SUPPLIED MATERIAL:
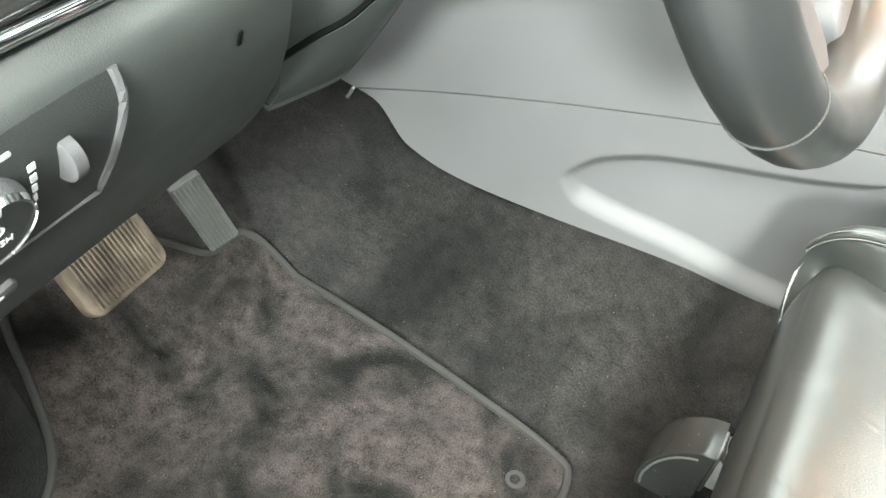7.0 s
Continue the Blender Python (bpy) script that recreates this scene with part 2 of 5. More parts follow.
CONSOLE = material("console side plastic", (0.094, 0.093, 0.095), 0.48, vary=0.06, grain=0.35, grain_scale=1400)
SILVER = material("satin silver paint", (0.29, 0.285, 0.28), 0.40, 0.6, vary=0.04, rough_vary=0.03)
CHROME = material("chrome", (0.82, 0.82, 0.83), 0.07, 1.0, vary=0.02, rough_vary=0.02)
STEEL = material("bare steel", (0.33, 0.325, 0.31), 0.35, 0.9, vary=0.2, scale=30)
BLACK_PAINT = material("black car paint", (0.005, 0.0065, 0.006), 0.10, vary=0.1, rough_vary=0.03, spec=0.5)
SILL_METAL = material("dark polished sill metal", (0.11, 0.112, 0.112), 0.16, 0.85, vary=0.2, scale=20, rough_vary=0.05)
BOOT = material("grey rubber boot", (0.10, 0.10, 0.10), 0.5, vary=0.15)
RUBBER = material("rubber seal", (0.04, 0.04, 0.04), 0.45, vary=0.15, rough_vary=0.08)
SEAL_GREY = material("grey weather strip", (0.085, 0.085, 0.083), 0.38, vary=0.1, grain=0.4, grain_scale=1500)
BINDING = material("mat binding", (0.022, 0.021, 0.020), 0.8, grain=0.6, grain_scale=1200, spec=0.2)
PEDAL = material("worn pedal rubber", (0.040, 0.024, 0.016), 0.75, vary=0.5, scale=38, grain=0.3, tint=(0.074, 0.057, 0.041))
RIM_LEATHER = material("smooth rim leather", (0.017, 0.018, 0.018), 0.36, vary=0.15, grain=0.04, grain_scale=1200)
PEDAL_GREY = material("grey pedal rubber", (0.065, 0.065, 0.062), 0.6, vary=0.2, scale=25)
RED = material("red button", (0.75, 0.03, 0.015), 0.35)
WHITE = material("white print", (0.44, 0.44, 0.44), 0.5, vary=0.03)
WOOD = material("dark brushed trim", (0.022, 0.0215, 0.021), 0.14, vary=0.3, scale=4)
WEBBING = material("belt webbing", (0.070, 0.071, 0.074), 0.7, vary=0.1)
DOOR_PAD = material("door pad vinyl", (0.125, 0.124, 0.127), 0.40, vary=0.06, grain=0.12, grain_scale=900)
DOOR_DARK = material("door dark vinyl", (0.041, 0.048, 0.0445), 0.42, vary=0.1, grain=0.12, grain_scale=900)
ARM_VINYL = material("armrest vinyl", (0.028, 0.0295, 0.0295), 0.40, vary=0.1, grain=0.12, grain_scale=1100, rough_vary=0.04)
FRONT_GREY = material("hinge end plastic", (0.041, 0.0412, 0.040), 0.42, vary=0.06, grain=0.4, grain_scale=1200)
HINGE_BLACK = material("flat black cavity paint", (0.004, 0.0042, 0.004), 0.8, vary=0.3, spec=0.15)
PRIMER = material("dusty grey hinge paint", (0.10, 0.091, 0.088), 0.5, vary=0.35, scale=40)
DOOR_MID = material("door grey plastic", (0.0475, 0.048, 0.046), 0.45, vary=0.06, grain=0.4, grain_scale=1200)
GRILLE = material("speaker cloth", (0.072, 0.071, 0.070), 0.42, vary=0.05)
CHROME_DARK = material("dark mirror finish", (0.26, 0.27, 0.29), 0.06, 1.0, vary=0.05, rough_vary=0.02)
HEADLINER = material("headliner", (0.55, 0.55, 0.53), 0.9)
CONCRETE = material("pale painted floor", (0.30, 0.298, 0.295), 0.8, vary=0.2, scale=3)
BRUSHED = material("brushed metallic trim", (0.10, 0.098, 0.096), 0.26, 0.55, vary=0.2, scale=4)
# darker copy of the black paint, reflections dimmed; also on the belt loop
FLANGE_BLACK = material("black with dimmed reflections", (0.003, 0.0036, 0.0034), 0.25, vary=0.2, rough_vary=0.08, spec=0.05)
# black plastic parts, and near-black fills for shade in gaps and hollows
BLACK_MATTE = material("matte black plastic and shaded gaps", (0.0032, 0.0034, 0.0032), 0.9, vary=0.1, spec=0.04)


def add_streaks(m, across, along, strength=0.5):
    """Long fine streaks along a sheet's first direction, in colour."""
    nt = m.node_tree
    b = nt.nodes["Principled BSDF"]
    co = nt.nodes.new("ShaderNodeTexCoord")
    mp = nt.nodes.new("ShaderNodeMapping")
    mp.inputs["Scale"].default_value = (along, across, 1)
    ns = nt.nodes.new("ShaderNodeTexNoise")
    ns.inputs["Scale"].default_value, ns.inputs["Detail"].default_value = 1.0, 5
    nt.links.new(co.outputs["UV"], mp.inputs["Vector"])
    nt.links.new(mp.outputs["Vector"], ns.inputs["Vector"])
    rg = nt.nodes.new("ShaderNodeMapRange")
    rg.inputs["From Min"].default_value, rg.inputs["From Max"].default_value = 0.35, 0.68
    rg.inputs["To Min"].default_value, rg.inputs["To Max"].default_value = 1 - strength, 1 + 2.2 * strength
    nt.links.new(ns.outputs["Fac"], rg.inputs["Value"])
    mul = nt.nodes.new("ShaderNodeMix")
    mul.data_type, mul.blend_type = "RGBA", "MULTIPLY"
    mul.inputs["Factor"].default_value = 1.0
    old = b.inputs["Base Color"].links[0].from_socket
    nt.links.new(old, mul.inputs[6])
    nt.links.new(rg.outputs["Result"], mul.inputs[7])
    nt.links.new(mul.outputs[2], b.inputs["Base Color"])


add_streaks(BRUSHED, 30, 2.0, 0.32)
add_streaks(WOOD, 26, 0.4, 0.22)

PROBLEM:
Quote the data above in full, leaving out the pictures it holds.

ANSWER TO THIS TASK:
7.0 s
Continue the Blender Python (bpy) script that recreates this scene with part 2 of 5. More parts follow.
CONSOLE = material("console side plastic", (0.094, 0.093, 0.095), 0.48, vary=0.06, grain=0.35, grain_scale=1400)
SILVER = material("satin silver paint", (0.29, 0.285, 0.28), 0.40, 0.6, vary=0.04, rough_vary=0.03)
CHROME = material("chrome", (0.82, 0.82, 0.83), 0.07, 1.0, vary=0.02, rough_vary=0.02)
STEEL = material("bare steel", (0.33, 0.325, 0.31), 0.35, 0.9, vary=0.2, scale=30)
BLACK_PAINT = material("black car paint", (0.005, 0.0065, 0.006), 0.10, vary=0.1, rough_vary=0.03, spec=0.5)
SILL_METAL = material("dark polished sill metal", (0.11, 0.112, 0.112), 0.16, 0.85, vary=0.2, scale=20, rough_vary=0.05)
BOOT = material("grey rubber boot", (0.10, 0.10, 0.10), 0.5, vary=0.15)
RUBBER = material("rubber seal", (0.04, 0.04, 0.04), 0.45, vary=0.15, rough_vary=0.08)
SEAL_GREY = material("grey weather strip", (0.085, 0.085, 0.083), 0.38, vary=0.1, grain=0.4, grain_scale=1500)
BINDING = material("mat binding", (0.022, 0.021, 0.020), 0.8, grain=0.6, grain_scale=1200, spec=0.2)
PEDAL = material("worn pedal rubber", (0.040, 0.024, 0.016), 0.75, vary=0.5, scale=38, grain=0.3, tint=(0.074, 0.057, 0.041))
RIM_LEATHER = material("smooth rim leather", (0.017, 0.018, 0.018), 0.36, vary=0.15, grain=0.04, grain_scale=1200)
PEDAL_GREY = material("grey pedal rubber", (0.065, 0.065, 0.062), 0.6, vary=0.2, scale=25)
RED = material("red button", (0.75, 0.03, 0.015), 0.35)
WHITE = material("white print", (0.44, 0.44, 0.44), 0.5, vary=0.03)
WOOD = material("dark brushed trim", (0.022, 0.0215, 0.021), 0.14, vary=0.3, scale=4)
WEBBING = material("belt webbing", (0.070, 0.071, 0.074), 0.7, vary=0.1)
DOOR_PAD = material("door pad vinyl", (0.125, 0.124, 0.127), 0.40, vary=0.06, grain=0.12, grain_scale=900)
DOOR_DARK = material("door dark vinyl", (0.041, 0.048, 0.0445), 0.42, vary=0.1, grain=0.12, grain_scale=900)
ARM_VINYL = material("armrest vinyl", (0.028, 0.0295, 0.0295), 0.40, vary=0.1, grain=0.12, grain_scale=1100, rough_vary=0.04)
FRONT_GREY = material("hinge end plastic", (0.041, 0.0412, 0.040), 0.42, vary=0.06, grain=0.4, grain_scale=1200)
HINGE_BLACK = material("flat black cavity paint", (0.004, 0.0042, 0.004), 0.8, vary=0.3, spec=0.15)
PRIMER = material("dusty grey hinge paint", (0.10, 0.091, 0.088), 0.5, vary=0.35, scale=40)
DOOR_MID = material("door grey plastic", (0.0475, 0.048, 0.046), 0.45, vary=0.06, grain=0.4, grain_scale=1200)
GRILLE = material("speaker cloth", (0.072, 0.071, 0.070), 0.42, vary=0.05)
CHROME_DARK = material("dark mirror finish", (0.26, 0.27, 0.29), 0.06, 1.0, vary=0.05, rough_vary=0.02)
HEADLINER = material("headliner", (0.55, 0.55, 0.53), 0.9)
CONCRETE = material("pale painted floor", (0.30, 0.298, 0.295), 0.8, vary=0.2, scale=3)
BRUSHED = material("brushed metallic trim", (0.10, 0.098, 0.096), 0.26, 0.55, vary=0.2, scale=4)
# darker copy of the black paint, reflections dimmed; also on the belt loop
FLANGE_BLACK = material("black with dimmed reflections", (0.003, 0.0036, 0.0034), 0.25, vary=0.2, rough_vary=0.08, spec=0.05)
# black plastic parts, and near-black fills for shade in gaps and hollows
BLACK_MATTE = material("matte black plastic and shaded gaps", (0.0032, 0.0034, 0.0032), 0.9, vary=0.1, spec=0.04)


def add_streaks(m, across, along, strength=0.5):
    """Long fine streaks along a sheet's first direction, in colour."""
    nt = m.node_tree
    b = nt.nodes["Principled BSDF"]
    co = nt.nodes.new("ShaderNodeTexCoord")
    mp = nt.nodes.new("ShaderNodeMapping")
    mp.inputs["Scale"].default_value = (along, across, 1)
    ns = nt.nodes.new("ShaderNodeTexNoise")
    ns.inputs["Scale"].default_value, ns.inputs["Detail"].default_value = 1.0, 5
    nt.links.new(co.outputs["UV"], mp.inputs["Vector"])
    nt.links.new(mp.outputs["Vector"], ns.inputs["Vector"])
    rg = nt.nodes.new("ShaderNodeMapRange")
    rg.inputs["From Min"].default_value, rg.inputs["From Max"].default_value = 0.35, 0.68
    rg.inputs["To Min"].default_value, rg.inputs["To Max"].default_value = 1 - strength, 1 + 2.2 * strength
    nt.links.new(ns.outputs["Fac"], rg.inputs["Value"])
    mul = nt.nodes.new("ShaderNodeMix")
    mul.data_type, mul.blend_type = "RGBA", "MULTIPLY"
    mul.inputs["Factor"].default_value = 1.0
    old = b.inputs["Base Color"].links[0].from_socket
    nt.links.new(old, mul.inputs[6])
    nt.links.new(rg.outputs["Result"], mul.inputs[7])
    nt.links.new(mul.outputs[2], b.inputs["Base Color"])


add_streaks(BRUSHED, 30, 2.0, 0.32)
add_streaks(WOOD, 26, 0.4, 0.22)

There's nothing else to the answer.